All records must be quoted exactly. Omit the pictures.
──────
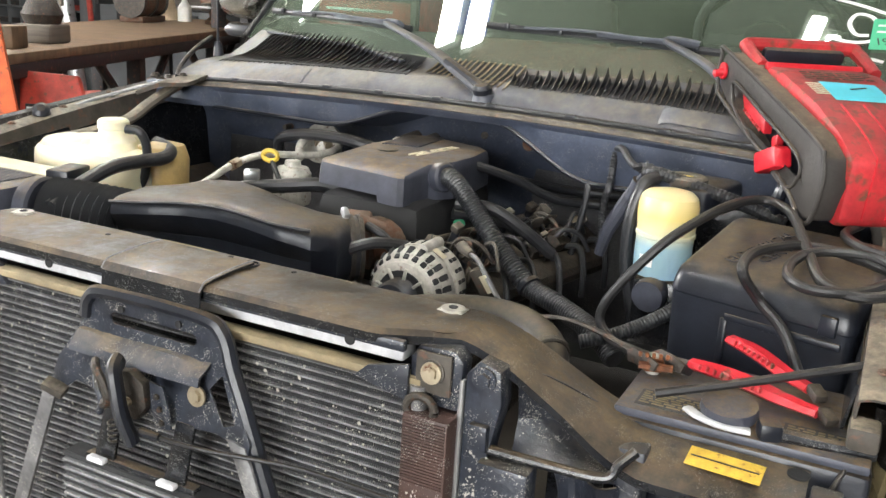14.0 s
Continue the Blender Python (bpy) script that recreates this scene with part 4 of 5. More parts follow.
for k in range(12):
    part("rib", box((0.004, 0.15, 0.004), (-0.092 + 0.0068 * k, 2.485 + 0.002 * k, 1.1265), pose(0, 0, 0, 0, 0, 5), 0.001), "plasticgrey", ec)
part("hose_collar", lathe([(0.027, 0), (0.030, 0.004), (0.030, 0.022), (0.026, 0.026)], (0.100, 2.312, 1.094), (0.9, -0.3, 0.15), 22), "plasticgrey", ec)
part("cap_recess", lathe([(0.022, 0), (0.024, 0.002), (0.018, 0.003), (0, 0.001)], (-0.045, 2.36, 1.1245), seg=20), "plastic", ec)

# intake duct, bellows, air box
# stations along the duct: front edge, back edge, top and bottom heights, squareness
DUCT = ((-0.408, 1.945, -0.415, 2.035, 1.018, 0.925, 2.2), (-0.385, 1.925, -0.405, 2.050, 1.028, 0.92, 3.0), (-0.372, 1.905, -0.40, 2.055, 1.048, 0.915, 6.0), (-0.30, 1.918, -0.352, 2.085, 1.054, 0.915, 7.0),
        (-0.23, 1.940, -0.325, 2.140, 1.060, 0.91, 7.5), (-0.16, 1.950, -0.262, 2.160, 1.062, 0.91, 7.5), (-0.09, 1.943, -0.165, 2.122, 1.061, 0.91, 7.0),
        (-0.02, 1.937, -0.085, 2.092, 1.056, 0.912, 6.0), (0.040, 1.955, -0.040, 2.098, 1.051, 0.915, 4.0), (0.068, 1.998, -0.022, 2.116, 1.046, 0.920, 2.8), (0.070, 2.040, -0.010, 2.134, 1.043, 0.923, 2.1), (0.088, 2.056, 0.008, 2.150, 1.043, 0.923, 2.0))


def ductring(t):
    i = min(len(DUCT) - 2, int(t * (len(DUCT) - 1)))
    k = t * (len(DUCT) - 1) - i
    fx, fy, bx_, by_, zt, zb, e = (a + (b - a) * k for a, b in zip(DUCT[i], DUCT[i + 1]))
    f_, b_ = Vector((fx, fy, 0)), Vector((bx_, by_, 0))
    u = (f_ - b_)
    ring = superring((f_ + b_) / 2 + UP * (zt + zb) / 2, u.normalized(), UP, u.length / 2, (zt - zb) / 2, 40, e)
    tuck = min(1.0, (e - 2) / 4)
    for p in ring:
        side_ = (p - (f_ + b_) / 2).dot(u.normalized()) / (u.length / 2)
        if p.z < zt - 0.042 and side_ > 0:
            p -= u.normalized() * 0.035 * tuck * side_ * min(1.0, (zt - 0.042 - p.z) / 0.012)
    return ring


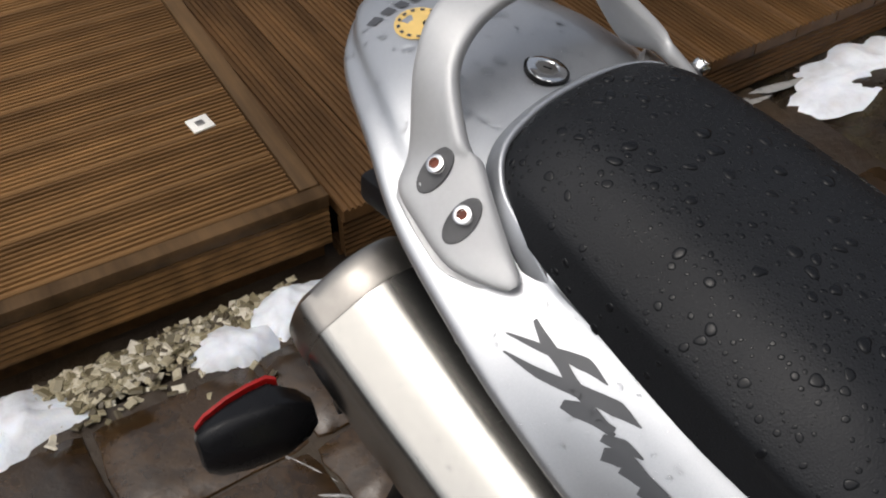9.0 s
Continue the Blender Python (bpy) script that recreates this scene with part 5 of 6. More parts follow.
def crash_bobbin():
    bm = bmesh.new()
    lathe(bm, [(0, 0.020), (0.02, 0.032), (0.09, 0.034), (0.108, 0.030), (0.112, 0.022), (0.108, 0.016), (0.108, 0.012), (0.10, 0.011)], along((1.002, -0.165, 0.462), (1.022, -0.8, 0.452)), 28)
    b = part("crash_bobbin", bm, "black_plastic", BIKE, "black nylon crash bobbin")
    bm = bmesh.new()
    lathe(bm, [(0.109, 0.0165), (0.1135, 0.0165), (0.1135, 0.0125), (0.109, 0.0125)], along((1.002, -0.165, 0.462), (1.022, -0.8, 0.452)), 28, caps=False)
    part("insert_ring", bm, "chrome", b)
    mirrored(b)


crash_bobbin()

RAKE = 28
AX = Vector((-math.sin(radians(RAKE)), 0, math.cos(radians(RAKE))))
AXLE = Vector((1.466, 0, 0.30))


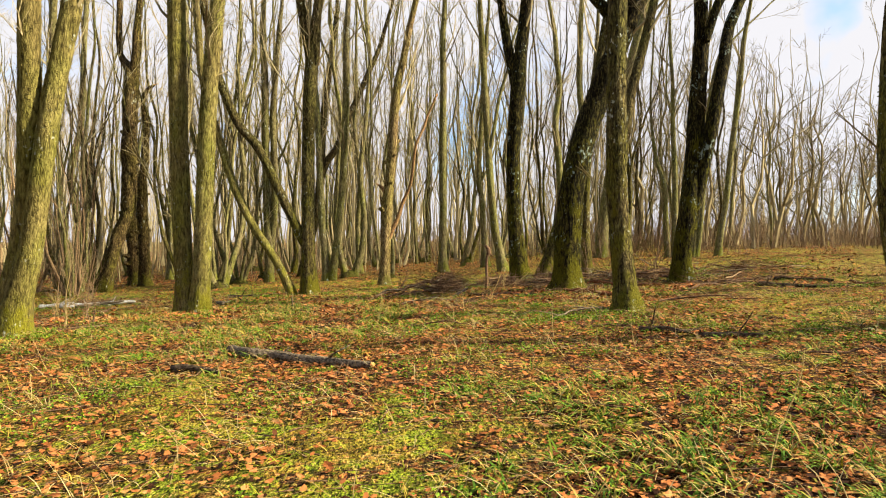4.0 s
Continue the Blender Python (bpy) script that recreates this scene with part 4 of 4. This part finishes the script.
──────
→ **IN RESPONSE**:
14.0 s
Continue the Blender Python (bpy) script that recreates this scene with part 4 of 5. More parts follow.
for k in range(12):
    part("rib", box((0.004, 0.15, 0.004), (-0.092 + 0.0068 * k, 2.485 + 0.002 * k, 1.1265), pose(0, 0, 0, 0, 0, 5), 0.001), "plasticgrey", ec)
part("hose_collar", lathe([(0.027, 0), (0.030, 0.004), (0.030, 0.022), (0.026, 0.026)], (0.100, 2.312, 1.094), (0.9, -0.3, 0.15), 22), "plasticgrey", ec)
part("cap_recess", lathe([(0.022, 0), (0.024, 0.002), (0.018, 0.003), (0, 0.001)], (-0.045, 2.36, 1.1245), seg=20), "plastic", ec)

# intake duct, bellows, air box
# stations along the duct: front edge, back edge, top and bottom heights, squareness
DUCT = ((-0.408, 1.945, -0.415, 2.035, 1.018, 0.925, 2.2), (-0.385, 1.925, -0.405, 2.050, 1.028, 0.92, 3.0), (-0.372, 1.905, -0.40, 2.055, 1.048, 0.915, 6.0), (-0.30, 1.918, -0.352, 2.085, 1.054, 0.915, 7.0),
        (-0.23, 1.940, -0.325, 2.140, 1.060, 0.91, 7.5), (-0.16, 1.950, -0.262, 2.160, 1.062, 0.91, 7.5), (-0.09, 1.943, -0.165, 2.122, 1.061, 0.91, 7.0),
        (-0.02, 1.937, -0.085, 2.092, 1.056, 0.912, 6.0), (0.040, 1.955, -0.040, 2.098, 1.051, 0.915, 4.0), (0.068, 1.998, -0.022, 2.116, 1.046, 0.920, 2.8), (0.070, 2.040, -0.010, 2.134, 1.043, 0.923, 2.1), (0.088, 2.056, 0.008, 2.150, 1.043, 0.923, 2.0))


def ductring(t):
    i = min(len(DUCT) - 2, int(t * (len(DUCT) - 1)))
    k = t * (len(DUCT) - 1) - i
    fx, fy, bx_, by_, zt, zb, e = (a + (b - a) * k for a, b in zip(DUCT[i], DUCT[i + 1]))
    f_, b_ = Vector((fx, fy, 0)), Vector((bx_, by_, 0))
    u = (f_ - b_)
    ring = superring((f_ + b_) / 2 + UP * (zt + zb) / 2, u.normalized(), UP, u.length / 2, (zt - zb) / 2, 40, e)
    tuck = min(1.0, (e - 2) / 4)
    for p in ring:
        side_ = (p - (f_ + b_) / 2).dot(u.normalized()) / (u.length / 2)
        if p.z < zt - 0.042 and side_ > 0:
            p -= u.normalized() * 0.035 * tuck * side_ * min(1.0, (zt - 0.042 - p.z) / 0.012)
    return ring


9.0 s
Continue the Blender Python (bpy) script that recreates this scene with part 5 of 6. More parts follow.
def crash_bobbin():
    bm = bmesh.new()
    lathe(bm, [(0, 0.020), (0.02, 0.032), (0.09, 0.034), (0.108, 0.030), (0.112, 0.022), (0.108, 0.016), (0.108, 0.012), (0.10, 0.011)], along((1.002, -0.165, 0.462), (1.022, -0.8, 0.452)), 28)
    b = part("crash_bobbin", bm, "black_plastic", BIKE, "black nylon crash bobbin")
    bm = bmesh.new()
    lathe(bm, [(0.109, 0.0165), (0.1135, 0.0165), (0.1135, 0.0125), (0.109, 0.0125)], along((1.002, -0.165, 0.462), (1.022, -0.8, 0.452)), 28, caps=False)
    part("insert_ring", bm, "chrome", b)
    mirrored(b)


crash_bobbin()

RAKE = 28
AX = Vector((-math.sin(radians(RAKE)), 0, math.cos(radians(RAKE))))
AXLE = Vector((1.466, 0, 0.30))


4.0 s
Continue the Blender Python (bpy) script that recreates this scene with part 4 of 4. This part finishes the script.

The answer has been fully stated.